'Last Breath' is 'Apollo 13' on the bottom of the ocean
Fact-based thriller prizes authenticity over flash.
“Last Breath” is a thriller where the villain is math. If you’re trapped on the bottom of the ocean floor with 10 minutes of oxygen, and it takes 30 minutes for rescuers to reach you, it doesn’t matter how good or brave or clever you are. The math is seemingly unavoidable.
Alex Parkinson’s movie, based on his documentary of the same name, skews closely to the facts of what happened to commercial diver Chris Lemons (Finn Cole) in the North Sea on one stormy night in 2012. It’s a grounded, edge-of-your-seat drama that, like “Apollo 13,” focuses not on one person’s heroics, but on a large group of smart people working together to try and solve a seemingly unsolvable problem.
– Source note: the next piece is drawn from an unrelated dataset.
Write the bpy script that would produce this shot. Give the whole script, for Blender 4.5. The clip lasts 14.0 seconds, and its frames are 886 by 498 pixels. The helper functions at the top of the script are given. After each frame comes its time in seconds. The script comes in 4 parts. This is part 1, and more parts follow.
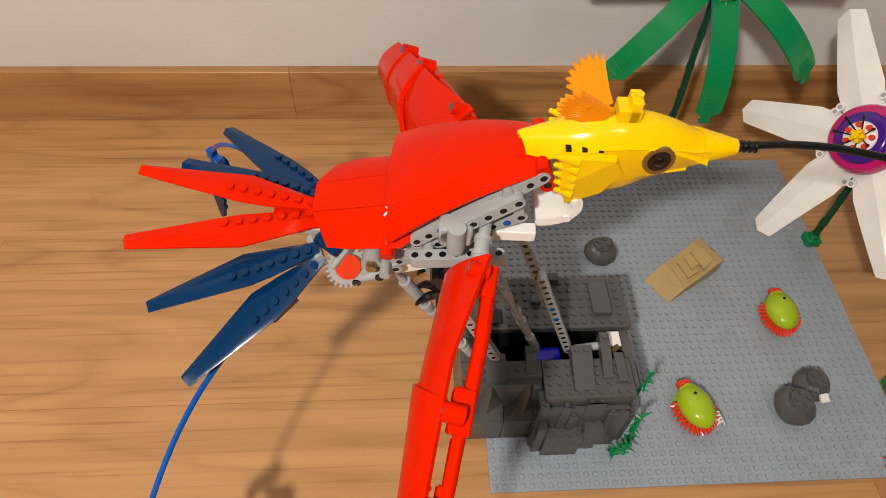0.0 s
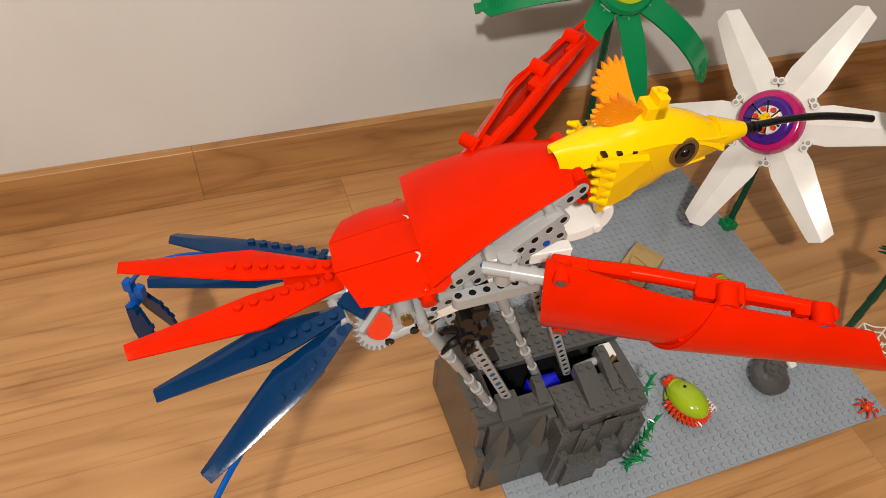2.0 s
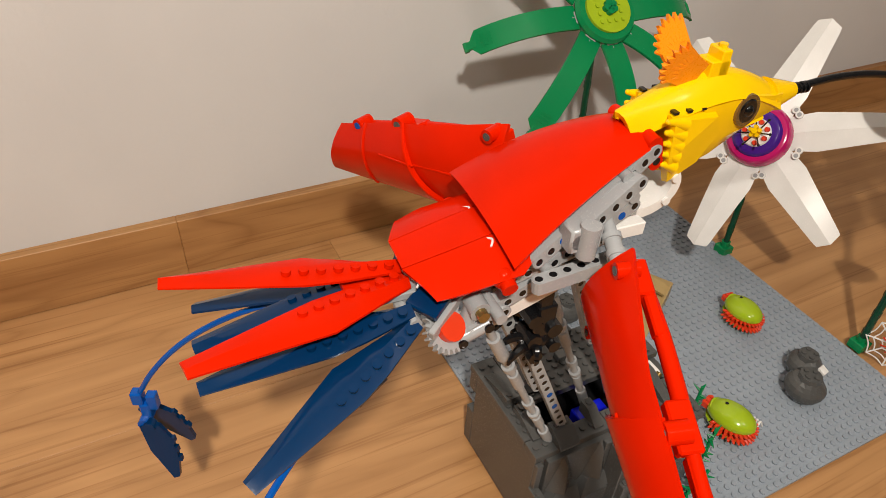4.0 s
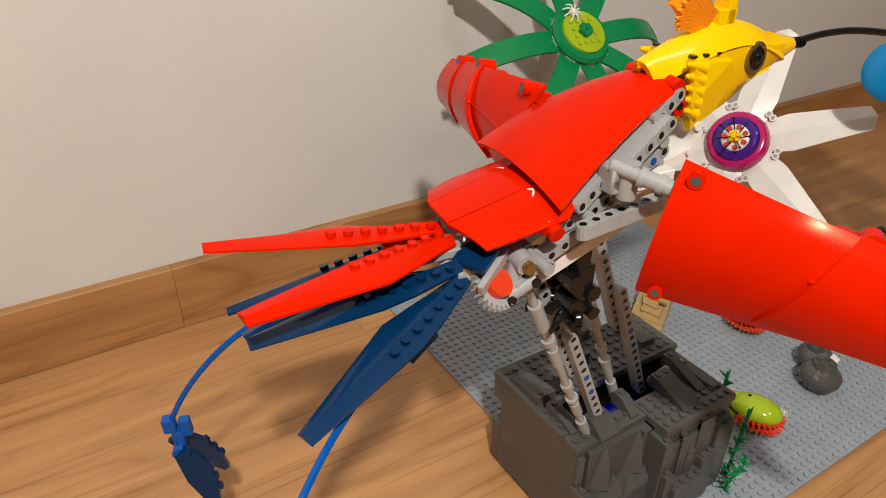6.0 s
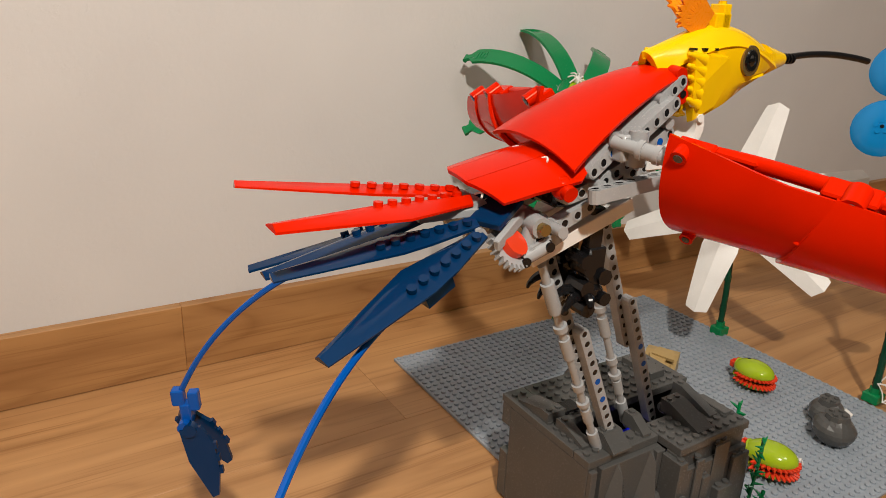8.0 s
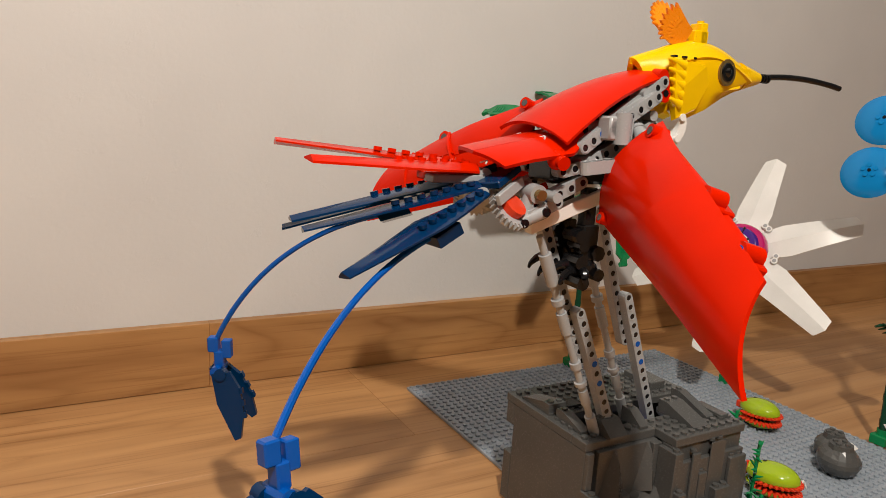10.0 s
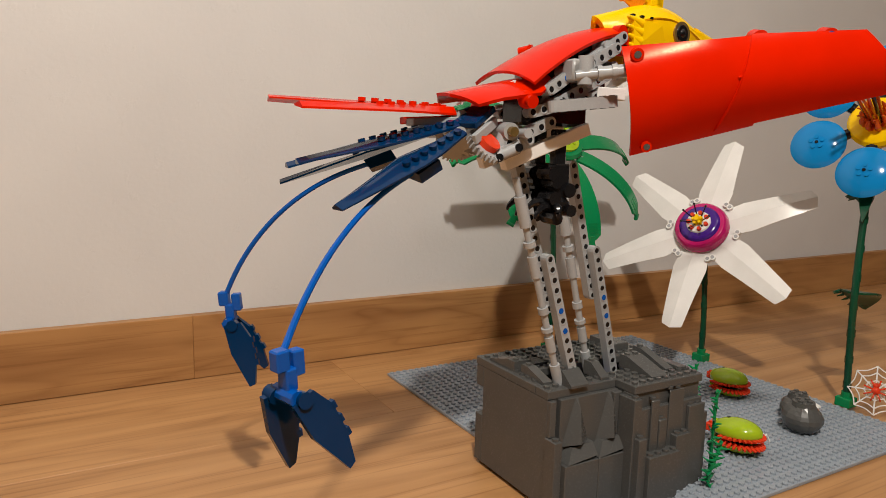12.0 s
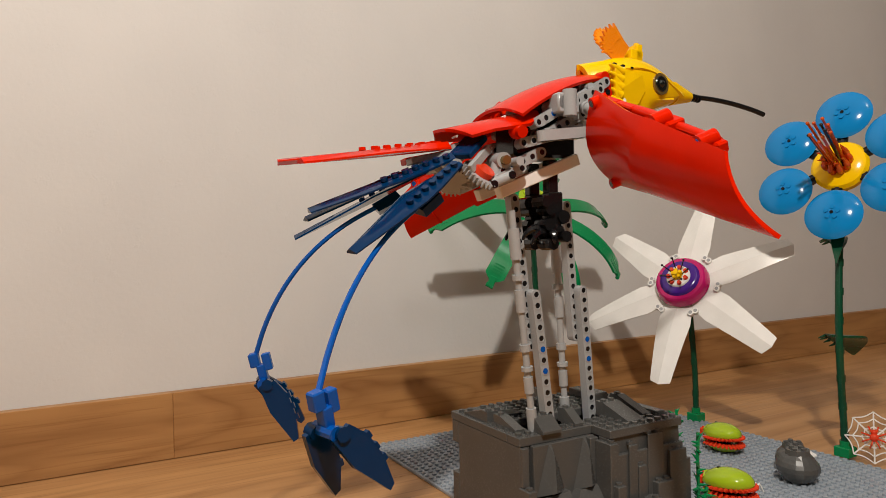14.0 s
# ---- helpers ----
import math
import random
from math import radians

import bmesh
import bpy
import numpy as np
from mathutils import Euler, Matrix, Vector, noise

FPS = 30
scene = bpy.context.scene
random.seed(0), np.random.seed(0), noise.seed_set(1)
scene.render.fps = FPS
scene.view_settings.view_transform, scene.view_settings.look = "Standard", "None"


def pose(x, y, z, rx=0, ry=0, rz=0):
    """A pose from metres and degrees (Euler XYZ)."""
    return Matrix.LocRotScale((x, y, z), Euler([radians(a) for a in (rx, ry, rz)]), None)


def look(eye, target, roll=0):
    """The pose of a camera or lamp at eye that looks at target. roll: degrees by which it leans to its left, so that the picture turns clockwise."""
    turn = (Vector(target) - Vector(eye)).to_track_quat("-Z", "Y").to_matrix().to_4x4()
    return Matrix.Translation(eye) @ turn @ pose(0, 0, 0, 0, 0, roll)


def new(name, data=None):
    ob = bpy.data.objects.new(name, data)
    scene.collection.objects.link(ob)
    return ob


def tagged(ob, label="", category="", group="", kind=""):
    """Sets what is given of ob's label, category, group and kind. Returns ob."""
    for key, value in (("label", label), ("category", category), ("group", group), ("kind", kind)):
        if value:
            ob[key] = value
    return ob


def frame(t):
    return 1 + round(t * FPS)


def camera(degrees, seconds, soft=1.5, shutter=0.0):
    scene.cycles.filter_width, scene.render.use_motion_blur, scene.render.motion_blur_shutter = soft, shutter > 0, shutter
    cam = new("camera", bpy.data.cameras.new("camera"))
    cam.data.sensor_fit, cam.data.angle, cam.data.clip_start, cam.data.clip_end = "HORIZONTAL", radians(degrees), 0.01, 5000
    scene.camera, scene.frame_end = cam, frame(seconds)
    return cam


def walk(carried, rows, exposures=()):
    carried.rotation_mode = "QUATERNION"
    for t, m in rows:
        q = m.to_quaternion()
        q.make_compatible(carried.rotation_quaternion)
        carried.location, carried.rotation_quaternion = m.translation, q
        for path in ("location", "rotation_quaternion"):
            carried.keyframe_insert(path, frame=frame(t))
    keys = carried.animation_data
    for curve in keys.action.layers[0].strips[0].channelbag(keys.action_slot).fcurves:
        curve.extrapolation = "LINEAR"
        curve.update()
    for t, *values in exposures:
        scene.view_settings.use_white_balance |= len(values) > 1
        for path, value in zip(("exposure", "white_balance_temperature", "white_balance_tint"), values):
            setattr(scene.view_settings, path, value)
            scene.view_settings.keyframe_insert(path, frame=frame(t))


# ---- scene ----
cam = camera(66.09, 14.0, soft=0.5)
PATH = [
    (0, (-0.0723, -0.1737, 0.5893), (-0.0108, 0.4183, -0.2143), 3.74),
    (0.5, (-0.0989, -0.1653, 0.5901), (0.0084, 0.4166, -0.2161), 3.41),
    (1, (-0.1205, -0.1592, 0.5837), (0.0546, 0.4373, -0.1996), 5.10),
    (1.5, (-0.1448, -0.1516, 0.5721), (0.0875, 0.4571, -0.1864), 6.15),
    (2, (-0.1628, -0.1509, 0.5602), (0.1072, 0.4678, -0.1776), 5.86),
    (2.5, (-0.1812, -0.1459, 0.5421), (0.1137, 0.4838, -0.1765), 4.97),
    (3, (-0.1985, -0.1417, 0.5270), (0.1320, 0.5117, -0.1541), 3.60),
    (5.5, (-0.2604, -0.1562, 0.4520), (0.1663, 0.5569, -0.1042), 3.21),
    (6, (-0.2756, -0.1586, 0.4403), (0.1847, 0.5655, -0.0733), 0.88),
    (6.5, (-0.2958, -0.1663, 0.4238), (0.2050, 0.5761, -0.0212), 0.59),
    (7, (-0.3033, -0.1713, 0.4069), (0.2145, 0.5769, -0.0078), 1.39),
    (7.5, (-0.3047, -0.1792, 0.3847), (0.2230, 0.5746, -0.0068), 2.74),
    (8, (-0.3065, -0.1952, 0.3689), (0.1934, 0.6008, 0.0278), 2.42),
    (10.5, (-0.3325, -0.2683, 0.2950), (0.1545, 0.5884, 0.1255), 3.48),
    (11, (-0.3333, -0.2784, 0.2897), (0.1526, 0.5824, 0.1383), 2.66),
    (11.5, (-0.3296, -0.2903, 0.2782), (0.1626, 0.5676, 0.1305), 1.48),
    (12, (-0.3250, -0.3002, 0.2628), (0.1691, 0.5565, 0.1144), 1.57),
    (12.5, (-0.3157, -0.3068, 0.2493), (0.1775, 0.5516, 0.1085), 1.55),
    (13, (-0.3069, -0.3098, 0.2412), (0.1625, 0.5686, 0.1515), -0.30),
    (13.5, (-0.3041, -0.3132, 0.2384), (0.1749, 0.5636, 0.1972), -1.16),
    (14, (-0.2991, -0.3231, 0.2295), (0.1887, 0.5498, 0.2194), -1.15),
]
EXPOSURES = [(0.0, 0.0), (3.0, 0.04), (6.5, 0.02), (11.0, 0.0), (12.5, -0.02), (14.0, -0.05)]
walk(cam, [(t, look(eye, target, roll)) for t, eye, target, roll in PATH], EXPOSURES)

# ---- light: one warm lamp behind the camera and an added fill, in a closed room ----
world = bpy.data.worlds.new("world")
scene.world = world
world.use_nodes = True
world.node_tree.nodes["Background"].inputs[0].default_value = (0.9, 0.93, 1.0, 1)
world.node_tree.nodes["Background"].inputs[1].default_value = 0.05


def lamp(name, place, watts, size, colour):
    data = bpy.data.lights.new(name, "POINT")
    data.energy, data.shadow_soft_size, data.color = watts, size, colour
    ob = new(name, data)
    ob.location = place
    return ob


lamp("room_lamp", (-0.40, -0.55, 1.08), 51.0, 0.03, (1.0, 0.92, 0.81))
# weak fill light added to lift the shadows; no such lamp is seen
lamp("fill_lamp", (0.2, -1.2, 2.2), 15.0, 0.16, (1.0, 0.94, 0.87))
scene.view_settings.exposure = 0.0


# ---- materials ----
def material(name):
    m = bpy.data.materials.new(name)
    m.use_nodes = True
    nt = m.node_tree
    return m, nt, nt.nodes["Principled BSDF"]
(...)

To beat the math.
The lives of commercial “saturation divers” like Chris are fascinating even when things go right. The divers, who repair oil pipelines that run along the bottom of the sea, live in pressurized capsules – basically giant tin cans – for a month, so they can quickly get into the water and do their work. In the first half-hour, Stevenson revels in the tactile physical details of this world, the camera lingering on gauges and hoses and equipment.
The characterizations of the divers are a little more simple, but still effective. As played by Cole, Chris is an earnest young man who pines for his fiancee Morag (Bobby Rainsbury) back home. He’s only been on a few dives, and the grizzled Duncan (Woody Harrelson) has been his mentor and father figure on every one. But Duncan is on his last dive, pushed out by the company after 20 years, and can’t imagine life outside the tin can. The third member of the team, Dave (Simi Liu), is a by-the-book alpha nicknamed “the Vulcan” by his crewmates.
Using underwater cinematography and attention to detail, “Last Breath” puts you in the capsule with these divers, and effectively uses the darkness and the murkiness of the sea to build suspense. At first, the operation seems to be going smoothly, but a freak combination of equipment failure, bad weather and bad luck ends up leaving Chris stranded at the bottom of the sea with just those few minutes of oxygen.
“Last Breath” painstakingly details the complicated steps needed to rescue him, involving both Duncan and Dave in the submerged diving bell and the crew on the boat up topside. Just when you think one breakthrough is going to lead to Chris’ rescue, another complication arises.
The performances are all strong and understated, especially Harrelson as the veteran determined to recover his protege, and Mark Bonnar as the worried dive supervisor on the bridge of the ship. I was hooked in from the first minute to the last of “Last Breath,” a satisfyingly old-fashioned adventure movie.
“Last Breath” opens Friday in theaters. In Madison, it will play at Marcus Point, Marcus Palace, AMC Fitchburg 18 and Flix Brewhouse Madison.
Yes! This movie was a great watch. I don't think anyone breathed much at my screening.